Work to be completed: Emit the exact text of every line from the line with "shutter > 0, shutter" to the line with "scene.view_settings.keyframe_insert(path, frame=frame(t))", both ends included. No other output is expected.

Dataset:
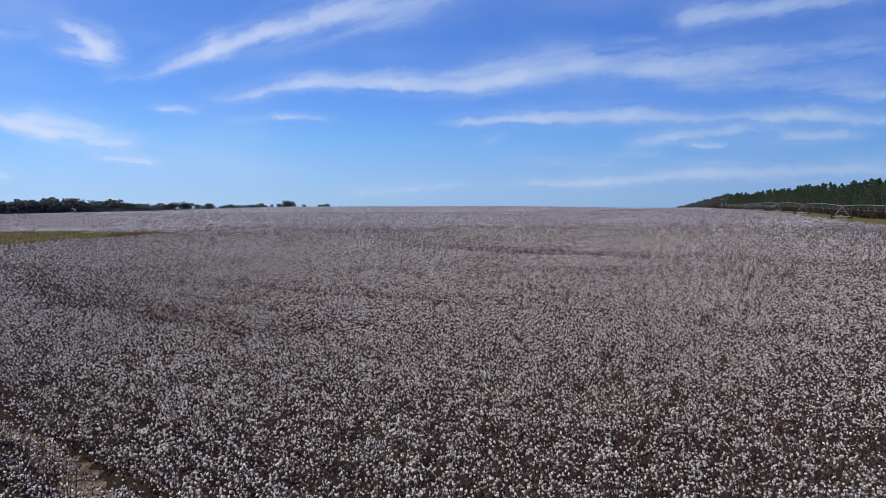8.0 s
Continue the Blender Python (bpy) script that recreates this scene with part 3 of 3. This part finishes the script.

* * *

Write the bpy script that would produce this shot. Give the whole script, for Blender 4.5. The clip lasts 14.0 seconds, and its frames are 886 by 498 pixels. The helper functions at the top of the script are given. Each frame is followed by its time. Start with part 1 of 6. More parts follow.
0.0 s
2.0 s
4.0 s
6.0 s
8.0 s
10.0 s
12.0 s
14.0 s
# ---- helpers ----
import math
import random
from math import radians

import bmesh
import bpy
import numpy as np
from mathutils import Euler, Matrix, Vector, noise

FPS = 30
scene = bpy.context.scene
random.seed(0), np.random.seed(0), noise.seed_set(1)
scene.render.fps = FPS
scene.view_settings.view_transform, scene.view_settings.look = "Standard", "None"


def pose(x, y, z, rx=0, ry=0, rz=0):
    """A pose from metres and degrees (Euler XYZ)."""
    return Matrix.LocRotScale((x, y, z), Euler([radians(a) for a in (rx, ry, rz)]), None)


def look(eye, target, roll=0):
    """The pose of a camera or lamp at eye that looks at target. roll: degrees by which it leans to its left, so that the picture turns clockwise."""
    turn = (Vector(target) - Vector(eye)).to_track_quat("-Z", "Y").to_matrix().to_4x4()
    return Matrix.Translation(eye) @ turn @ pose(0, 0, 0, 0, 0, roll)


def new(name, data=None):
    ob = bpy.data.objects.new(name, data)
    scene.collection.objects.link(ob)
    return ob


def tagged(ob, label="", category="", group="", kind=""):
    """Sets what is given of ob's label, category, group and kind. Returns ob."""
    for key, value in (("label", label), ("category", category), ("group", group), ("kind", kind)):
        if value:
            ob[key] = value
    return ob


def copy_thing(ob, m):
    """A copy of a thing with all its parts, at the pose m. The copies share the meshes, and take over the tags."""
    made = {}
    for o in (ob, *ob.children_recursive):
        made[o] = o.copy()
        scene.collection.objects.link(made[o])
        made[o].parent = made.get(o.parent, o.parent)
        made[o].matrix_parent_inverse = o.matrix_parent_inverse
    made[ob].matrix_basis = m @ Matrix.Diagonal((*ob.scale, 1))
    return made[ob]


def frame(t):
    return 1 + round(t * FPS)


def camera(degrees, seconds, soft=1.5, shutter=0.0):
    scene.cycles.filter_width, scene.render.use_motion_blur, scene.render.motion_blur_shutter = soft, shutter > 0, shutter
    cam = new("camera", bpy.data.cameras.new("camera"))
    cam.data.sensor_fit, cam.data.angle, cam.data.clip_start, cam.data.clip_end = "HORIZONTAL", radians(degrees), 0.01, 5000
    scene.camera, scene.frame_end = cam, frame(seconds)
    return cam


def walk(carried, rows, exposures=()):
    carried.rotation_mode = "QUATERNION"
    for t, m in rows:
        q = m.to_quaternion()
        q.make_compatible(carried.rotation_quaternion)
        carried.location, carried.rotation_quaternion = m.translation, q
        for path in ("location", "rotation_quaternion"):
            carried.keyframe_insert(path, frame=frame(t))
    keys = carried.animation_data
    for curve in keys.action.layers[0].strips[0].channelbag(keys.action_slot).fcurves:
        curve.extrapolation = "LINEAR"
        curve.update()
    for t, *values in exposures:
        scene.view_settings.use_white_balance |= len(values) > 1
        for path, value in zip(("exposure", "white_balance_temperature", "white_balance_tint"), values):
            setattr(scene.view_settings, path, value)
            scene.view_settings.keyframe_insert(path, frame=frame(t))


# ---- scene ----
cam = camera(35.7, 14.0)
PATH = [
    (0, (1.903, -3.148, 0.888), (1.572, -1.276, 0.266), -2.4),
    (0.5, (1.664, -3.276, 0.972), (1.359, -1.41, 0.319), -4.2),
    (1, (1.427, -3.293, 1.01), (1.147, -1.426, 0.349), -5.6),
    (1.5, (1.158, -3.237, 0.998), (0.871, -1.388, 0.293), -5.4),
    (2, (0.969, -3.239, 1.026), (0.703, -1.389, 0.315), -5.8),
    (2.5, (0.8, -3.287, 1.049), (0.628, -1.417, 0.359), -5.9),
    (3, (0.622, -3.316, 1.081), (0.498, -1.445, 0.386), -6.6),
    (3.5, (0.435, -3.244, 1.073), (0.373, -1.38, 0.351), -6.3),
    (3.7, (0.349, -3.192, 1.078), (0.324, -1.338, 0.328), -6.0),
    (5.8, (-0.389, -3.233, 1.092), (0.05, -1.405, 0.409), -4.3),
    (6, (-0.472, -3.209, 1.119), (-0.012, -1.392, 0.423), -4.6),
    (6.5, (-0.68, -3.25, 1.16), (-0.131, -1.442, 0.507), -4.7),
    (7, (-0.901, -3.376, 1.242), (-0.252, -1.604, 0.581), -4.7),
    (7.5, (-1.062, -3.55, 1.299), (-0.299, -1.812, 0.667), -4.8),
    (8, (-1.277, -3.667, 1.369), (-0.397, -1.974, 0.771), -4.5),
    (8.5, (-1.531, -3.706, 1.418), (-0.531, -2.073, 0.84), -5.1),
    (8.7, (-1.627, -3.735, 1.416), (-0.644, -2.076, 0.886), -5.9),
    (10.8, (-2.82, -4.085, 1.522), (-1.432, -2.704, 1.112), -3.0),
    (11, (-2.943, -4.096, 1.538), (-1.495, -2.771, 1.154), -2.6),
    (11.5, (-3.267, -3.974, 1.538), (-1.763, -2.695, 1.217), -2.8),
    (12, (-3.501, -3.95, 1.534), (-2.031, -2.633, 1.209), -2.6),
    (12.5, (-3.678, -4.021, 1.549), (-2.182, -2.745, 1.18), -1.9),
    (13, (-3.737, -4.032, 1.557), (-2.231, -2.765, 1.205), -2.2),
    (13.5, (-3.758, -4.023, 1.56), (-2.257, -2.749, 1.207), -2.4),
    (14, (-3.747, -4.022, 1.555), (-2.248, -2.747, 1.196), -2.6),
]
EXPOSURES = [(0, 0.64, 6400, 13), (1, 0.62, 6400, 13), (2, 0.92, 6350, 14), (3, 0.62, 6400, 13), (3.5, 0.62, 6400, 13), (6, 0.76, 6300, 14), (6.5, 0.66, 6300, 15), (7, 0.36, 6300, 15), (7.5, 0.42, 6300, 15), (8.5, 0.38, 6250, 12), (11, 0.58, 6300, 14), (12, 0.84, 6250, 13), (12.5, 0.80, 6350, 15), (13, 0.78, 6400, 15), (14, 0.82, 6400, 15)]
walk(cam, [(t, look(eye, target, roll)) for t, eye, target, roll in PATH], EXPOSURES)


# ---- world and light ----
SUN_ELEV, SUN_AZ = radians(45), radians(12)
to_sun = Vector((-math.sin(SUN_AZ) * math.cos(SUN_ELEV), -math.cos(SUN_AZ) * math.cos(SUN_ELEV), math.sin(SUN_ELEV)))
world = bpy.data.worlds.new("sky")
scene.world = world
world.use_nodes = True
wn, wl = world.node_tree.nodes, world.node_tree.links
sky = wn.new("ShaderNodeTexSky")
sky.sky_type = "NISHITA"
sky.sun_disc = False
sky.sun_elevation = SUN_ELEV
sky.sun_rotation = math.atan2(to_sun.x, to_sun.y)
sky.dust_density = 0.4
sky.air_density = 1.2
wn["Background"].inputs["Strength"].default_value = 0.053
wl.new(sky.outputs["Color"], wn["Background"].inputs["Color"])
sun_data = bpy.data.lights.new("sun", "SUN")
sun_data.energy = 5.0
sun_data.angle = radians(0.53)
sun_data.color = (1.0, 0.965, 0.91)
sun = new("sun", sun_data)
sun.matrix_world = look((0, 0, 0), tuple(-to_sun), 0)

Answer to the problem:
    scene.cycles.filter_width, scene.render.use_motion_blur, scene.render.motion_blur_shutter = soft, shutter > 0, shutter
    cam = new("camera", bpy.data.cameras.new("camera"))
    cam.data.sensor_fit, cam.data.angle, cam.data.clip_start, cam.data.clip_end = "HORIZONTAL", radians(degrees), 0.01, 5000
    scene.camera, scene.frame_end = cam, frame(seconds)
    return cam


def walk(carried, rows, exposures=()):
    carried.rotation_mode = "QUATERNION"
    for t, m in rows:
        q = m.to_quaternion()
        q.make_compatible(carried.rotation_quaternion)
        carried.location, carried.rotation_quaternion = m.translation, q
        for path in ("location", "rotation_quaternion"):
            carried.keyframe_insert(path, frame=frame(t))
    keys = carried.animation_data
    for curve in keys.action.layers[0].strips[0].channelbag(keys.action_slot).fcurves:
        curve.extrapolation = "LINEAR"
        curve.update()
    for t, *values in exposures:
        scene.view_settings.use_white_balance |= len(values) > 1
        for path, value in zip(("exposure", "white_balance_temperature", "white_balance_tint"), values):
            setattr(scene.view_settings, path, value)
            scene.view_settings.keyframe_insert(path, frame=frame(t))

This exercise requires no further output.